* **Written exercise**: Quote exactly the lines between the line containing "Recreate this scene" and the line containing "return Matrix.LocRotScale((x, y, z), Euler([radians(a)", counting those two lines as part of the range. Leave the rest out.
/---
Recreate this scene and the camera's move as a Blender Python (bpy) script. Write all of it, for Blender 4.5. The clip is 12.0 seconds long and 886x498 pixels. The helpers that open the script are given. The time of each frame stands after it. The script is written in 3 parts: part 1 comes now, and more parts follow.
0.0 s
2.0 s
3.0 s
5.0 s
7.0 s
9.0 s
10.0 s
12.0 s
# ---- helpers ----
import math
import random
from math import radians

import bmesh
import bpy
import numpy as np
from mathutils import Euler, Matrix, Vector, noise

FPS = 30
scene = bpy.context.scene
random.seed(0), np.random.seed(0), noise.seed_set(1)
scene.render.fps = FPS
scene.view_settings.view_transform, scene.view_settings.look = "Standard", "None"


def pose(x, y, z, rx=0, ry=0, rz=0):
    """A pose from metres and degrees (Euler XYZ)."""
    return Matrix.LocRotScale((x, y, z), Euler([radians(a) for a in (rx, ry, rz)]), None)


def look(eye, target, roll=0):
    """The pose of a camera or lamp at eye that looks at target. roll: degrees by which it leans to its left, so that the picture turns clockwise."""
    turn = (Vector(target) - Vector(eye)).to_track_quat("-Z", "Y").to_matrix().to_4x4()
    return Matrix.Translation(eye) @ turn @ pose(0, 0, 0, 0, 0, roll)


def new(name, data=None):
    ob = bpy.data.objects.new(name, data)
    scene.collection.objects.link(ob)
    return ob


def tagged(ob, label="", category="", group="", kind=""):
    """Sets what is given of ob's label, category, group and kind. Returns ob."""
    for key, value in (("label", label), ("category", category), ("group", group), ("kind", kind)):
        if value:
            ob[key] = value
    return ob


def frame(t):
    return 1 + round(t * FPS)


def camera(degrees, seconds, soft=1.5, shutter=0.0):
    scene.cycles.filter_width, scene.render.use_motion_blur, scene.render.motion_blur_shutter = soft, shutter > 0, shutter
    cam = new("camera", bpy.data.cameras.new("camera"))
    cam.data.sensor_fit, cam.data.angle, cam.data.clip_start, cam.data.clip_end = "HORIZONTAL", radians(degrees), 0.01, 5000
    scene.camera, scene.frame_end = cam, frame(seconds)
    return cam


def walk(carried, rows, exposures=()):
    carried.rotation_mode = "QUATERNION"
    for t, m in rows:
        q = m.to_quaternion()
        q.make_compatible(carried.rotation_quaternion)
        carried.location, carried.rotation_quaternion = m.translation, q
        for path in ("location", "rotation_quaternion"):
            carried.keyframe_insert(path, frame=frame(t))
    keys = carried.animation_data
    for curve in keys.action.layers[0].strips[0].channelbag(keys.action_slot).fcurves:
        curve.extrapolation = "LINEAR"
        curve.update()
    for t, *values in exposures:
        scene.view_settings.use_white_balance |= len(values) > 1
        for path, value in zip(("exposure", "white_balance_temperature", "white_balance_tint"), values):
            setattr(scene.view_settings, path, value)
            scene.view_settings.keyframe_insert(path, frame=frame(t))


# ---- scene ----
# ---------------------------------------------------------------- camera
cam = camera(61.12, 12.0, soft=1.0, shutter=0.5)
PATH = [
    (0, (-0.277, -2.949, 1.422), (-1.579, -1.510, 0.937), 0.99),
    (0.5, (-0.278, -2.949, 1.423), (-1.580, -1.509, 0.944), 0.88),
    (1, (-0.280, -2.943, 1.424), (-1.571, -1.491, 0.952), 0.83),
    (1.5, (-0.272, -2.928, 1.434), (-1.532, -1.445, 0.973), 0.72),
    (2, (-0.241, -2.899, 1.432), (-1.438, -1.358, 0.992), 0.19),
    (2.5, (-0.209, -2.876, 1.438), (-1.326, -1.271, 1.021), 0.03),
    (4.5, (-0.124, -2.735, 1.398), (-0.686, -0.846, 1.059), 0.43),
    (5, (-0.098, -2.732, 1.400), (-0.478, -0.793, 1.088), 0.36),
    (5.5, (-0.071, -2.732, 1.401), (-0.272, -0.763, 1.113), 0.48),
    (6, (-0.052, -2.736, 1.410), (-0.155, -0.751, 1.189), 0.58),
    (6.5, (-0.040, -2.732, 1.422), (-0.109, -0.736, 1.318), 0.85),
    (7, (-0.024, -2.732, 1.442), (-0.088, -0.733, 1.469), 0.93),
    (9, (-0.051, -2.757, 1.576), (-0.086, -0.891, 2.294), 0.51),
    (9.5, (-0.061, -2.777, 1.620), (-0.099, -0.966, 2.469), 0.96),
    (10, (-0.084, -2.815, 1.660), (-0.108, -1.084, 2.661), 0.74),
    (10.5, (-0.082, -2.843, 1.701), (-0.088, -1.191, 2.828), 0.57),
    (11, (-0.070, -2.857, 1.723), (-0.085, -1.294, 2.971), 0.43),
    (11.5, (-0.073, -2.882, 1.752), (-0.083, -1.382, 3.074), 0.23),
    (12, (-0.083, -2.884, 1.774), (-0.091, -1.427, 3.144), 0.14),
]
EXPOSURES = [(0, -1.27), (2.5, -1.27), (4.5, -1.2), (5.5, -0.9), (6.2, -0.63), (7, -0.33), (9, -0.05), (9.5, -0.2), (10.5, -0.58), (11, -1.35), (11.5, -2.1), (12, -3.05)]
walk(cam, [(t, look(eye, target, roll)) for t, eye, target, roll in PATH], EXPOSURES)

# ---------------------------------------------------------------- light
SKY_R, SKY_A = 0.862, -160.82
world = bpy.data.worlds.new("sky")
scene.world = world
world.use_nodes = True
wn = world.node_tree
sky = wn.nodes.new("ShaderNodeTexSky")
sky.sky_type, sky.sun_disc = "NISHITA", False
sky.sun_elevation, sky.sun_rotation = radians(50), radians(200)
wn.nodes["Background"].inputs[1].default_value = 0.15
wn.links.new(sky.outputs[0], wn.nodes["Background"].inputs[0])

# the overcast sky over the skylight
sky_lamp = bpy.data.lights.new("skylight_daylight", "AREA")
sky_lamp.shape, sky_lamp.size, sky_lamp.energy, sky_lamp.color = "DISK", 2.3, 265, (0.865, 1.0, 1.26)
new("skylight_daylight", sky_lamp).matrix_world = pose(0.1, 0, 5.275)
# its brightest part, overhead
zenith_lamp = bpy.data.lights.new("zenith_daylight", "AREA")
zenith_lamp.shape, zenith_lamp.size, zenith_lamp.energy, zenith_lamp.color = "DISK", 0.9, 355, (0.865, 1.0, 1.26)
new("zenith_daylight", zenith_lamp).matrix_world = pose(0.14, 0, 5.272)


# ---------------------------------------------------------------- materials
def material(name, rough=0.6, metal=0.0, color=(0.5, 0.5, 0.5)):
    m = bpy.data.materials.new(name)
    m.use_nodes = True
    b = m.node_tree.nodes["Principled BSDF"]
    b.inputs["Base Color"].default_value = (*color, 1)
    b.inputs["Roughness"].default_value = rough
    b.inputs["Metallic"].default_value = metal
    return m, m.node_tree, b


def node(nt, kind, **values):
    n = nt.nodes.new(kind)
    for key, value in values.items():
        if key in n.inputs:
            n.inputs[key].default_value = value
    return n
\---
/---
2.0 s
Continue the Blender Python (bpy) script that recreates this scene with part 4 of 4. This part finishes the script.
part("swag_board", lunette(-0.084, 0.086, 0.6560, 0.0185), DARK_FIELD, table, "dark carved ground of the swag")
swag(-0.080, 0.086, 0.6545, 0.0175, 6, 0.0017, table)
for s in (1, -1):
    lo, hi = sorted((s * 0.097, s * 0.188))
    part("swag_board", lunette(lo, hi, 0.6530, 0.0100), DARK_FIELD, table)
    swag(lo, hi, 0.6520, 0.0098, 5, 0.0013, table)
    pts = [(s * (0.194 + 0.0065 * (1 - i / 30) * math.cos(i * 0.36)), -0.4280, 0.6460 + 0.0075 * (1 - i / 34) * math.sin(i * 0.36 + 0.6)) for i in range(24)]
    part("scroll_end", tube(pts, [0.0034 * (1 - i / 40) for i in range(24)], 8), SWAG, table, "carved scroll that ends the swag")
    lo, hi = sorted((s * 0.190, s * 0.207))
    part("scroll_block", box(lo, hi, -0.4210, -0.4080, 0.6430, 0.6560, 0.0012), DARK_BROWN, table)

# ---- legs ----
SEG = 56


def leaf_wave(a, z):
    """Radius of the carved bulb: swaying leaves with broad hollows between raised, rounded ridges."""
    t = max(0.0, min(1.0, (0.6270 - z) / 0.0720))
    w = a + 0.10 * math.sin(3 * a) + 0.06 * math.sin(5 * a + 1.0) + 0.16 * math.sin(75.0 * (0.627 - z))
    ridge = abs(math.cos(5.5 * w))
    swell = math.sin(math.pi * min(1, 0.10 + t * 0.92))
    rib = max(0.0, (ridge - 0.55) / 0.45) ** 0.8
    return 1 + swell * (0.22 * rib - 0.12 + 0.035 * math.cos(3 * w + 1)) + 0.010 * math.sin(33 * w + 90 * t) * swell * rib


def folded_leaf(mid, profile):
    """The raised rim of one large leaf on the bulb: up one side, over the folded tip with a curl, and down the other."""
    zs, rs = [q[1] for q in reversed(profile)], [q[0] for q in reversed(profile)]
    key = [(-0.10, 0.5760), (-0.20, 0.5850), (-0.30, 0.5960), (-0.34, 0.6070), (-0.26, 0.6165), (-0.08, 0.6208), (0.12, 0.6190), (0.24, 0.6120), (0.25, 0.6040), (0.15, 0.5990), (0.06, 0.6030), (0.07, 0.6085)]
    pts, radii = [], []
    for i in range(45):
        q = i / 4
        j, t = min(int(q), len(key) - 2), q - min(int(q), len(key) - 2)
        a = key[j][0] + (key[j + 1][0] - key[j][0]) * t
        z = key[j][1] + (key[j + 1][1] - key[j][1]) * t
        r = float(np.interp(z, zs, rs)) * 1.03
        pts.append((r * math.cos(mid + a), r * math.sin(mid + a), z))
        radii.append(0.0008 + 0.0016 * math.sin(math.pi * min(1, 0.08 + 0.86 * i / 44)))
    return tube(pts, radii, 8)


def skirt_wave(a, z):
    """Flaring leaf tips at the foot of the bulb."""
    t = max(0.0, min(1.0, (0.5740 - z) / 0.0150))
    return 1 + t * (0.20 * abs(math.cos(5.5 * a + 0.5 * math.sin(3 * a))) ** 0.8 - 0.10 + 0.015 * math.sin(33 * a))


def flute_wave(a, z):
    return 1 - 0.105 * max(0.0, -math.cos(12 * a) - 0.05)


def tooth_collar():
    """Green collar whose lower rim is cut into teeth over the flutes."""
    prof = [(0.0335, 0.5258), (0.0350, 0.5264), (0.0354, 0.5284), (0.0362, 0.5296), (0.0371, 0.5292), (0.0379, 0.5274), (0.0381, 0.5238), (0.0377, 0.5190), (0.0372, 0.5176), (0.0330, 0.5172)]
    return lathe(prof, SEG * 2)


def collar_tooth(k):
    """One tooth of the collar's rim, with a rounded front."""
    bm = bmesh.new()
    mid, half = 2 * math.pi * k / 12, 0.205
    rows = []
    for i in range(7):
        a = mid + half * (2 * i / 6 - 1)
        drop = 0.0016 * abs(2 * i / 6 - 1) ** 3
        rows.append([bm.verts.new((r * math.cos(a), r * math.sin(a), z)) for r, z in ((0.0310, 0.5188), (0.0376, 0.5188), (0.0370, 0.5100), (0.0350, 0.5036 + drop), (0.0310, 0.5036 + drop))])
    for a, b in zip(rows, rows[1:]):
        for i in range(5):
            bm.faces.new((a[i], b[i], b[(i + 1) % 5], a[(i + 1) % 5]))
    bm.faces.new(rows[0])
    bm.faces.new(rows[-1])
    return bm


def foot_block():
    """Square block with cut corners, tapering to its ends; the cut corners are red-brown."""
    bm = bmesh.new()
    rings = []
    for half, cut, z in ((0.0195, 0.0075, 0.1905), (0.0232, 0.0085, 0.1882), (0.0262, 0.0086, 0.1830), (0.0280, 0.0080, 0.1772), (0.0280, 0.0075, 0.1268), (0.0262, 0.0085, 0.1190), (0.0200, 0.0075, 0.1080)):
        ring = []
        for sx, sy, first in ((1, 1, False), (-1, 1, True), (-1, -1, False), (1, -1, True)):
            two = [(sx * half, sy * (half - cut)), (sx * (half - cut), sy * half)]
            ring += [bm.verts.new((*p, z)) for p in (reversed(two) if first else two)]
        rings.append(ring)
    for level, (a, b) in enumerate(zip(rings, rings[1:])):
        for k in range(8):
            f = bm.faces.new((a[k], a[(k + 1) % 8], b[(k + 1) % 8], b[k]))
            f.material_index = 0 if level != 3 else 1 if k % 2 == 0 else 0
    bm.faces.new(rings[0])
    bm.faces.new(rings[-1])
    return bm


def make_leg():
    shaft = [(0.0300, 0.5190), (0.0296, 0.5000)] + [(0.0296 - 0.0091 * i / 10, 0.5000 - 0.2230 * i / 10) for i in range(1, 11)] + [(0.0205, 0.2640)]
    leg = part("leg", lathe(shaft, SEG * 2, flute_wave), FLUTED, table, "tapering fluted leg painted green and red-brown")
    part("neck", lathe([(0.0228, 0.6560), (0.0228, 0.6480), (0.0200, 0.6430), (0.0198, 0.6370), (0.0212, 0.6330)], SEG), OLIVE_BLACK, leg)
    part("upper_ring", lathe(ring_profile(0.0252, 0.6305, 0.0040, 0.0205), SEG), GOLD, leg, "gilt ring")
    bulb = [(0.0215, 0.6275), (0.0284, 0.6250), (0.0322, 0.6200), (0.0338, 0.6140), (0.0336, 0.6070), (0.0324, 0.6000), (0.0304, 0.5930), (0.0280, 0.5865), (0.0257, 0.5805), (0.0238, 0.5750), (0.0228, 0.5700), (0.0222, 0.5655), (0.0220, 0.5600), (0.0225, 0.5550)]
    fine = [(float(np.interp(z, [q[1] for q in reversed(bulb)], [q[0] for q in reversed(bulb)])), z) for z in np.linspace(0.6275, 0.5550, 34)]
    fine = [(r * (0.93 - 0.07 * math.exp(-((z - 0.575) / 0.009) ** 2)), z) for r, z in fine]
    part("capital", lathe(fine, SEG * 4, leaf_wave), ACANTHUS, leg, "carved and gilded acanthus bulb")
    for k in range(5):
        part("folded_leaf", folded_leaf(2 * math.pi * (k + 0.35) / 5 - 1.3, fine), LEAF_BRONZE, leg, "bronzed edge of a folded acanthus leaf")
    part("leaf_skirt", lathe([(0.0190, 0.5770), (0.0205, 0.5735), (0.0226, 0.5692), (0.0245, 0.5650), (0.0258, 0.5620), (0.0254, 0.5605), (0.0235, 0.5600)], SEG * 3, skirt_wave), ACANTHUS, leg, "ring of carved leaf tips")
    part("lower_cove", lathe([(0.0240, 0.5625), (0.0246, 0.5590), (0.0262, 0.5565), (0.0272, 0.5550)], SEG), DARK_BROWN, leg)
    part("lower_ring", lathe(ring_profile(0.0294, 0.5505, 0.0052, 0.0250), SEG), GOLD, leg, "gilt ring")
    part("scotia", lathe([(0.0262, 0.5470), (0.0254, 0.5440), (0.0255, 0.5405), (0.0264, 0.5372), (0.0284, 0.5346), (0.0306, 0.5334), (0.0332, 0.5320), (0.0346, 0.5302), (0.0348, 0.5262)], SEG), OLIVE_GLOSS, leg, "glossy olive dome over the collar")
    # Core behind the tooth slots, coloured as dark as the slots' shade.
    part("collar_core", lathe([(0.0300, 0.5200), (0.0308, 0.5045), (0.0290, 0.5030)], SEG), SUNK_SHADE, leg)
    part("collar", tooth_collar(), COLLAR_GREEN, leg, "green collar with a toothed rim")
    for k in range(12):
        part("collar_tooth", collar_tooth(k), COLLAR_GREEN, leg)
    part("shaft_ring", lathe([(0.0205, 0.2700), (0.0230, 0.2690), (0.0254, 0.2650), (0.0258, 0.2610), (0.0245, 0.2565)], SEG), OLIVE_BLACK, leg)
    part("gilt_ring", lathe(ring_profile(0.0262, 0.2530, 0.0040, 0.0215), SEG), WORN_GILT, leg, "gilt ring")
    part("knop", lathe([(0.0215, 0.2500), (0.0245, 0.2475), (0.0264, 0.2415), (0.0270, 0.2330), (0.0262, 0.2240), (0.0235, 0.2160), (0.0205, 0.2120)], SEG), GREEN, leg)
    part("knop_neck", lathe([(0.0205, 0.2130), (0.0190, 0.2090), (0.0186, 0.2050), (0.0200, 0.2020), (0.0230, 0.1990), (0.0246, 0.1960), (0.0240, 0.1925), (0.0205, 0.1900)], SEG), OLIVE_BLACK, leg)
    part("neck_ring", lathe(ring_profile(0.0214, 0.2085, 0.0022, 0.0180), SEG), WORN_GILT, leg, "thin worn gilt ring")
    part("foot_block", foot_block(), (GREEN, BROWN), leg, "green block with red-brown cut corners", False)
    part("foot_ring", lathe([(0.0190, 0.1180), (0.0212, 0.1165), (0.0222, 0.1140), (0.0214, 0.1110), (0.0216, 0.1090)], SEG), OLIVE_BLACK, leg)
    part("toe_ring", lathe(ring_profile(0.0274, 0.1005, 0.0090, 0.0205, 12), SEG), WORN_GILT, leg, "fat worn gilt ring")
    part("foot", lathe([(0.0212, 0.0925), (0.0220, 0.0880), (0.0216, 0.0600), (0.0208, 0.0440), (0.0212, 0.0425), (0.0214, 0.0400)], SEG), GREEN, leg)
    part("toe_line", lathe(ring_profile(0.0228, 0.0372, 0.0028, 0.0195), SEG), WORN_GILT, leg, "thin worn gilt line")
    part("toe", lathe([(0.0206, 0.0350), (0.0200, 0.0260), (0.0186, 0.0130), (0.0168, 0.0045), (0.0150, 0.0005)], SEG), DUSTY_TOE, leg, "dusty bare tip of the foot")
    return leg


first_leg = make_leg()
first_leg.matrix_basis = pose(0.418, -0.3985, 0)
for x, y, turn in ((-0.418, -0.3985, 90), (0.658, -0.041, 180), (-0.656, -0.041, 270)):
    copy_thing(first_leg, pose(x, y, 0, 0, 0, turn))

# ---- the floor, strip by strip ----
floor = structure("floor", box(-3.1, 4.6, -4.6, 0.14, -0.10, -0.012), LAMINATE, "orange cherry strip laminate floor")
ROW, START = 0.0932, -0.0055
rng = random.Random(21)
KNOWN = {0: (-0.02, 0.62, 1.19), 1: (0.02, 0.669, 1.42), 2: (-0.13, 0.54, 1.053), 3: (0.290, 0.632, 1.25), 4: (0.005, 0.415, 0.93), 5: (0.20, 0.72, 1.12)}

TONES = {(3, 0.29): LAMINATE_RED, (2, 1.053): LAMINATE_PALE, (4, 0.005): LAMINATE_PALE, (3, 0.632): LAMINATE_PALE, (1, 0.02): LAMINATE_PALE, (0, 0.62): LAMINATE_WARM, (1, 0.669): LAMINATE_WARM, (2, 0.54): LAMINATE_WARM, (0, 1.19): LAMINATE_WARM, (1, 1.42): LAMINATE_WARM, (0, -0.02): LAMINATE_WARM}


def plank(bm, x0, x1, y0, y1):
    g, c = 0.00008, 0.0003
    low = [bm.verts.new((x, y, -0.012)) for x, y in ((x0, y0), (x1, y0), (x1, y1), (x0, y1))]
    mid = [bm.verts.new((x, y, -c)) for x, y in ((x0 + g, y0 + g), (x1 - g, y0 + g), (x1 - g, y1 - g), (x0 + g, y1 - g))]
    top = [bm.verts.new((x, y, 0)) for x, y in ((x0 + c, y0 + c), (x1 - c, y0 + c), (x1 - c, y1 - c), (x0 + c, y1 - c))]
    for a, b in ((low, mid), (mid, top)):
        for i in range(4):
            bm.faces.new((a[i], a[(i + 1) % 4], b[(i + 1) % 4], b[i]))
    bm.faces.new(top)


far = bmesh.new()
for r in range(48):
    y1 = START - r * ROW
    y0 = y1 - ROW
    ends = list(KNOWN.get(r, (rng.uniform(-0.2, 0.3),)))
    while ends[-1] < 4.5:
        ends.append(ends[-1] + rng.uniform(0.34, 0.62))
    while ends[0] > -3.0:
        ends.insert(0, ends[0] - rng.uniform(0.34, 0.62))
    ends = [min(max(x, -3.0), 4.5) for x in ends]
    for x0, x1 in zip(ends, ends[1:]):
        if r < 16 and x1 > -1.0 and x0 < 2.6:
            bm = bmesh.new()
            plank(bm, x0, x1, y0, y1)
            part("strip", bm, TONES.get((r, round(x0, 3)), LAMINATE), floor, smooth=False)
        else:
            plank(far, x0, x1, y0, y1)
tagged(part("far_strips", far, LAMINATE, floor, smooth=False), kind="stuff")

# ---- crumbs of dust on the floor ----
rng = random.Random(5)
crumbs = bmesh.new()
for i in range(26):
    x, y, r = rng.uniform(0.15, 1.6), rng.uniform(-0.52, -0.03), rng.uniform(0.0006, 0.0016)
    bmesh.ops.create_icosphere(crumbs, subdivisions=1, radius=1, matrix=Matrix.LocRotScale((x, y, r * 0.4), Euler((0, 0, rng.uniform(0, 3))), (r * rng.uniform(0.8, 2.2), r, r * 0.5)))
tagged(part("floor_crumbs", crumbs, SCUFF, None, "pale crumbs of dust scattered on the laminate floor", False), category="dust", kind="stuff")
\---
* **The reply**:
Recreate this scene and the camera's move as a Blender Python (bpy) script. Write all of it, for Blender 4.5. The clip is 12.0 seconds long and 886x498 pixels. The helpers that open the script are given. The time of each frame stands after it. The script is written in 3 parts: part 1 comes now, and more parts follow.
0.0 s
2.0 s
3.0 s
5.0 s
7.0 s
9.0 s
10.0 s
12.0 s
# ---- helpers ----
import math
import random
from math import radians

import bmesh
import bpy
import numpy as np
from mathutils import Euler, Matrix, Vector, noise

FPS = 30
scene = bpy.context.scene
random.seed(0), np.random.seed(0), noise.seed_set(1)
scene.render.fps = FPS
scene.view_settings.view_transform, scene.view_settings.look = "Standard", "None"


def pose(x, y, z, rx=0, ry=0, rz=0):
    """A pose from metres and degrees (Euler XYZ)."""
    return Matrix.LocRotScale((x, y, z), Euler([radians(a) for a in (rx, ry, rz)]), None)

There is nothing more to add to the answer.